Your task is to extract every entry that follows word for word while excluding the pictures.

Rows from a dataset of clips and code:
□ □ □ □ □ □ □

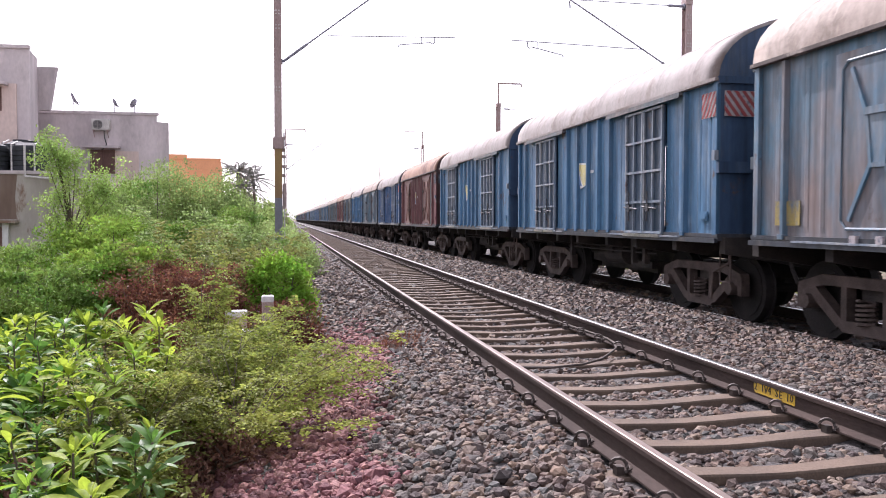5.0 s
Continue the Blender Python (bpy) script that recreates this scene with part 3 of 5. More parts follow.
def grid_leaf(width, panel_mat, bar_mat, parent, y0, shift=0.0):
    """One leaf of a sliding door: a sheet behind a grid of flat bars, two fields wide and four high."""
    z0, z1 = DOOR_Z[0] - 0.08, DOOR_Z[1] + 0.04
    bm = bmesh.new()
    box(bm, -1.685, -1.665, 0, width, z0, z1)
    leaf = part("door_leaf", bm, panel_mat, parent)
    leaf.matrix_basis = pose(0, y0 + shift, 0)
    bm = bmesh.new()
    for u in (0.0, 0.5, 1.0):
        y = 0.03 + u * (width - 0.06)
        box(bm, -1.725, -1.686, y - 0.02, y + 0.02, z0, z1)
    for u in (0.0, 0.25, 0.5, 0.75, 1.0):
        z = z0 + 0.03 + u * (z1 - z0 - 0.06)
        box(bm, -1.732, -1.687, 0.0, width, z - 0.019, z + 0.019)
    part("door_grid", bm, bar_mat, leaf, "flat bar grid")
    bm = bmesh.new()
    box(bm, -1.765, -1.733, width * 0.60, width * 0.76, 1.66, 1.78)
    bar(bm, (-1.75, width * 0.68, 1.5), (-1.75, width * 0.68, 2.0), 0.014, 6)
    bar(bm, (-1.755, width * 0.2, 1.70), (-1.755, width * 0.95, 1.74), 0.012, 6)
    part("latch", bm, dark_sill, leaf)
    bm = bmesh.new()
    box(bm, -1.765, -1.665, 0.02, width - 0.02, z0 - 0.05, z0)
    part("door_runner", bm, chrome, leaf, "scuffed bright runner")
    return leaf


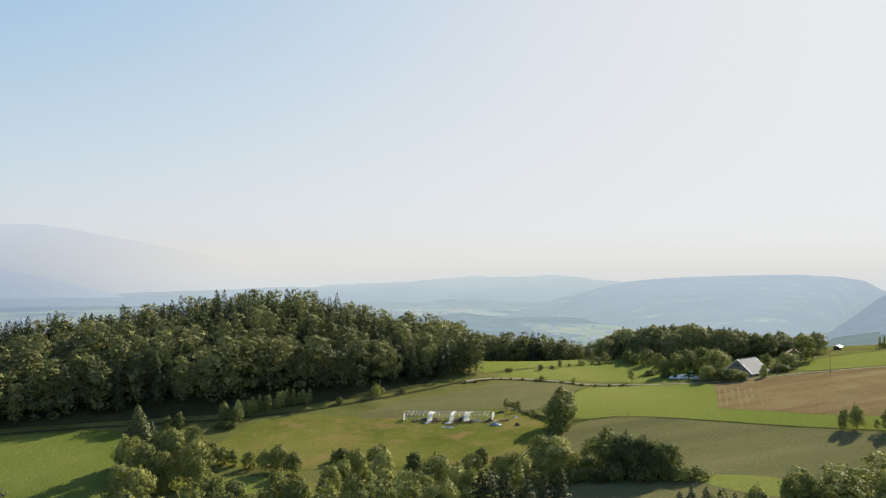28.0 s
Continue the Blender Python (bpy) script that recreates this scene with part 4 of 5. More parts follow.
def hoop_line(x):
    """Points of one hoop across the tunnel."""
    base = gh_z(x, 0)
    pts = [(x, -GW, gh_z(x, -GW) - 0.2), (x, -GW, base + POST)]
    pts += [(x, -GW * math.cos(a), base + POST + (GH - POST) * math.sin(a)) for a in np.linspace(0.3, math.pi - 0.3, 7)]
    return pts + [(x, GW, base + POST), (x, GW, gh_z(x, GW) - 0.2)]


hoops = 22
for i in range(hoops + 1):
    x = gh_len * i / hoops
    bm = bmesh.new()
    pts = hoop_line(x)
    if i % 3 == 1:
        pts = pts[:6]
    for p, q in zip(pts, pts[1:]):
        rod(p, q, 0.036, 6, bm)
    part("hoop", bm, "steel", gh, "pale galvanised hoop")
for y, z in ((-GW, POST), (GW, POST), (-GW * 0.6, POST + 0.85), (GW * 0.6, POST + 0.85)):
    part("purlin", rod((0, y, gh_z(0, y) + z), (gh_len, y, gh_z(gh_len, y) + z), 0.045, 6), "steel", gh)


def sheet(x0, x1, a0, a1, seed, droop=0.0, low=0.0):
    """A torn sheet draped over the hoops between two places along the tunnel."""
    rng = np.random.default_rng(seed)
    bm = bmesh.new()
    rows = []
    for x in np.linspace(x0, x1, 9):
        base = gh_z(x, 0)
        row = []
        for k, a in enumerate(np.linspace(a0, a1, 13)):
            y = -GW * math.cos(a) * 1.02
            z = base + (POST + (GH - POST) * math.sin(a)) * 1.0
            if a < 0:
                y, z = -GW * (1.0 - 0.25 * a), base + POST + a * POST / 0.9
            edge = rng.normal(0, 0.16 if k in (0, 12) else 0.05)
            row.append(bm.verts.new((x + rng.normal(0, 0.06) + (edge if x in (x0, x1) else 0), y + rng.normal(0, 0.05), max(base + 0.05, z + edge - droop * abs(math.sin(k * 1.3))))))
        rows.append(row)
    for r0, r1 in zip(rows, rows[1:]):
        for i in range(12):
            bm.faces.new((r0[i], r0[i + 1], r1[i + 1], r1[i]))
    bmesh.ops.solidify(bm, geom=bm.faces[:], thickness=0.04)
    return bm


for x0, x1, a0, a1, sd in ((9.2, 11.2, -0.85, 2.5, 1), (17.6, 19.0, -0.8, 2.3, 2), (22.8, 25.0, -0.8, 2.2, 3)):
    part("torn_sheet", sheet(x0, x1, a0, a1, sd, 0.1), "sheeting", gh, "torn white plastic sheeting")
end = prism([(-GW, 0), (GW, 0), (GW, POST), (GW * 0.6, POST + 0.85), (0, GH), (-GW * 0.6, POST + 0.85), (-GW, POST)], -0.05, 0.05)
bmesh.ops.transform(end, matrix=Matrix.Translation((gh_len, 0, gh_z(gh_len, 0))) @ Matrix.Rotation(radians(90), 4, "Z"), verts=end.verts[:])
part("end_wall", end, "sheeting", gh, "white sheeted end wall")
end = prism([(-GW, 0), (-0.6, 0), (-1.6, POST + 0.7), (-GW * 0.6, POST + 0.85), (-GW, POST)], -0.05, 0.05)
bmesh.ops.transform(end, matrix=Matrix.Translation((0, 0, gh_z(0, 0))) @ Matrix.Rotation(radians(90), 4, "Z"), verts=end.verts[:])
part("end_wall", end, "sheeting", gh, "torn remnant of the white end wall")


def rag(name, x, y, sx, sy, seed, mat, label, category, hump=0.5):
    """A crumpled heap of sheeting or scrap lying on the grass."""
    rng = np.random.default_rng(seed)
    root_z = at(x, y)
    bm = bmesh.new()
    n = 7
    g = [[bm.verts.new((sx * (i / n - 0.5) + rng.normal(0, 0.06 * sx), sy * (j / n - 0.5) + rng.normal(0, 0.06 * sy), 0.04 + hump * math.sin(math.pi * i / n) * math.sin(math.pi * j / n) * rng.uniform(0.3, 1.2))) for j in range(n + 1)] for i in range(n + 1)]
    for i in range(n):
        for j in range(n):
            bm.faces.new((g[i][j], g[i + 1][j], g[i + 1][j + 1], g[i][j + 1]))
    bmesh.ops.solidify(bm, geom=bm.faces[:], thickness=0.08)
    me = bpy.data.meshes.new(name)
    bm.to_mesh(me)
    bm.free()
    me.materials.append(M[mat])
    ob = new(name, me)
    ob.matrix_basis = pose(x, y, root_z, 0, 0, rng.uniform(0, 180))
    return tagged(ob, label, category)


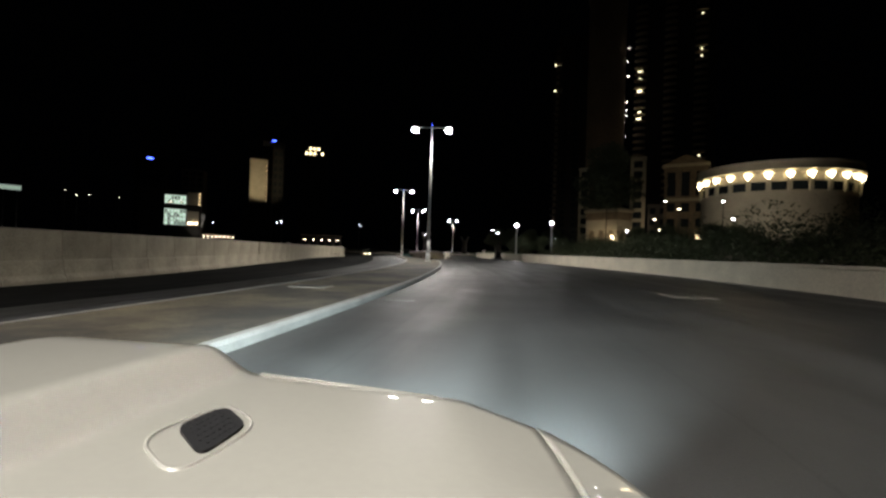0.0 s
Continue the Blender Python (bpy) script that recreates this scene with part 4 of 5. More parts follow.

□ □ □ □ □ □ □

[Task answer]
5.0 s
Continue the Blender Python (bpy) script that recreates this scene with part 3 of 5. More parts follow.
def grid_leaf(width, panel_mat, bar_mat, parent, y0, shift=0.0):
    """One leaf of a sliding door: a sheet behind a grid of flat bars, two fields wide and four high."""
    z0, z1 = DOOR_Z[0] - 0.08, DOOR_Z[1] + 0.04
    bm = bmesh.new()
    box(bm, -1.685, -1.665, 0, width, z0, z1)
    leaf = part("door_leaf", bm, panel_mat, parent)
    leaf.matrix_basis = pose(0, y0 + shift, 0)
    bm = bmesh.new()
    for u in (0.0, 0.5, 1.0):
        y = 0.03 + u * (width - 0.06)
        box(bm, -1.725, -1.686, y - 0.02, y + 0.02, z0, z1)
    for u in (0.0, 0.25, 0.5, 0.75, 1.0):
        z = z0 + 0.03 + u * (z1 - z0 - 0.06)
        box(bm, -1.732, -1.687, 0.0, width, z - 0.019, z + 0.019)
    part("door_grid", bm, bar_mat, leaf, "flat bar grid")
    bm = bmesh.new()
    box(bm, -1.765, -1.733, width * 0.60, width * 0.76, 1.66, 1.78)
    bar(bm, (-1.75, width * 0.68, 1.5), (-1.75, width * 0.68, 2.0), 0.014, 6)
    bar(bm, (-1.755, width * 0.2, 1.70), (-1.755, width * 0.95, 1.74), 0.012, 6)
    part("latch", bm, dark_sill, leaf)
    bm = bmesh.new()
    box(bm, -1.765, -1.665, 0.02, width - 0.02, z0 - 0.05, z0)
    part("door_runner", bm, chrome, leaf, "scuffed bright runner")
    return leaf


28.0 s
Continue the Blender Python (bpy) script that recreates this scene with part 4 of 5. More parts follow.
def hoop_line(x):
    """Points of one hoop across the tunnel."""
    base = gh_z(x, 0)
    pts = [(x, -GW, gh_z(x, -GW) - 0.2), (x, -GW, base + POST)]
    pts += [(x, -GW * math.cos(a), base + POST + (GH - POST) * math.sin(a)) for a in np.linspace(0.3, math.pi - 0.3, 7)]
    return pts + [(x, GW, base + POST), (x, GW, gh_z(x, GW) - 0.2)]


hoops = 22
for i in range(hoops + 1):
    x = gh_len * i / hoops
    bm = bmesh.new()
    pts = hoop_line(x)
    if i % 3 == 1:
        pts = pts[:6]
    for p, q in zip(pts, pts[1:]):
        rod(p, q, 0.036, 6, bm)
    part("hoop", bm, "steel", gh, "pale galvanised hoop")
for y, z in ((-GW, POST), (GW, POST), (-GW * 0.6, POST + 0.85), (GW * 0.6, POST + 0.85)):
    part("purlin", rod((0, y, gh_z(0, y) + z), (gh_len, y, gh_z(gh_len, y) + z), 0.045, 6), "steel", gh)


def sheet(x0, x1, a0, a1, seed, droop=0.0, low=0.0):
    """A torn sheet draped over the hoops between two places along the tunnel."""
    rng = np.random.default_rng(seed)
    bm = bmesh.new()
    rows = []
    for x in np.linspace(x0, x1, 9):
        base = gh_z(x, 0)
        row = []
        for k, a in enumerate(np.linspace(a0, a1, 13)):
            y = -GW * math.cos(a) * 1.02
            z = base + (POST + (GH - POST) * math.sin(a)) * 1.0
            if a < 0:
                y, z = -GW * (1.0 - 0.25 * a), base + POST + a * POST / 0.9
            edge = rng.normal(0, 0.16 if k in (0, 12) else 0.05)
            row.append(bm.verts.new((x + rng.normal(0, 0.06) + (edge if x in (x0, x1) else 0), y + rng.normal(0, 0.05), max(base + 0.05, z + edge - droop * abs(math.sin(k * 1.3))))))
        rows.append(row)
    for r0, r1 in zip(rows, rows[1:]):
        for i in range(12):
            bm.faces.new((r0[i], r0[i + 1], r1[i + 1], r1[i]))
    bmesh.ops.solidify(bm, geom=bm.faces[:], thickness=0.04)
    return bm


for x0, x1, a0, a1, sd in ((9.2, 11.2, -0.85, 2.5, 1), (17.6, 19.0, -0.8, 2.3, 2), (22.8, 25.0, -0.8, 2.2, 3)):
    part("torn_sheet", sheet(x0, x1, a0, a1, sd, 0.1), "sheeting", gh, "torn white plastic sheeting")
end = prism([(-GW, 0), (GW, 0), (GW, POST), (GW * 0.6, POST + 0.85), (0, GH), (-GW * 0.6, POST + 0.85), (-GW, POST)], -0.05, 0.05)
bmesh.ops.transform(end, matrix=Matrix.Translation((gh_len, 0, gh_z(gh_len, 0))) @ Matrix.Rotation(radians(90), 4, "Z"), verts=end.verts[:])
part("end_wall", end, "sheeting", gh, "white sheeted end wall")
end = prism([(-GW, 0), (-0.6, 0), (-1.6, POST + 0.7), (-GW * 0.6, POST + 0.85), (-GW, POST)], -0.05, 0.05)
bmesh.ops.transform(end, matrix=Matrix.Translation((0, 0, gh_z(0, 0))) @ Matrix.Rotation(radians(90), 4, "Z"), verts=end.verts[:])
part("end_wall", end, "sheeting", gh, "torn remnant of the white end wall")


def rag(name, x, y, sx, sy, seed, mat, label, category, hump=0.5):
    """A crumpled heap of sheeting or scrap lying on the grass."""
    rng = np.random.default_rng(seed)
    root_z = at(x, y)
    bm = bmesh.new()
    n = 7
    g = [[bm.verts.new((sx * (i / n - 0.5) + rng.normal(0, 0.06 * sx), sy * (j / n - 0.5) + rng.normal(0, 0.06 * sy), 0.04 + hump * math.sin(math.pi * i / n) * math.sin(math.pi * j / n) * rng.uniform(0.3, 1.2))) for j in range(n + 1)] for i in range(n + 1)]
    for i in range(n):
        for j in range(n):
            bm.faces.new((g[i][j], g[i + 1][j], g[i + 1][j + 1], g[i][j + 1]))
    bmesh.ops.solidify(bm, geom=bm.faces[:], thickness=0.08)
    me = bpy.data.meshes.new(name)
    bm.to_mesh(me)
    bm.free()
    me.materials.append(M[mat])
    ob = new(name, me)
    ob.matrix_basis = pose(x, y, root_z, 0, 0, rng.uniform(0, 180))
    return tagged(ob, label, category)


0.0 s
Continue the Blender Python (bpy) script that recreates this scene with part 4 of 5. More parts follow.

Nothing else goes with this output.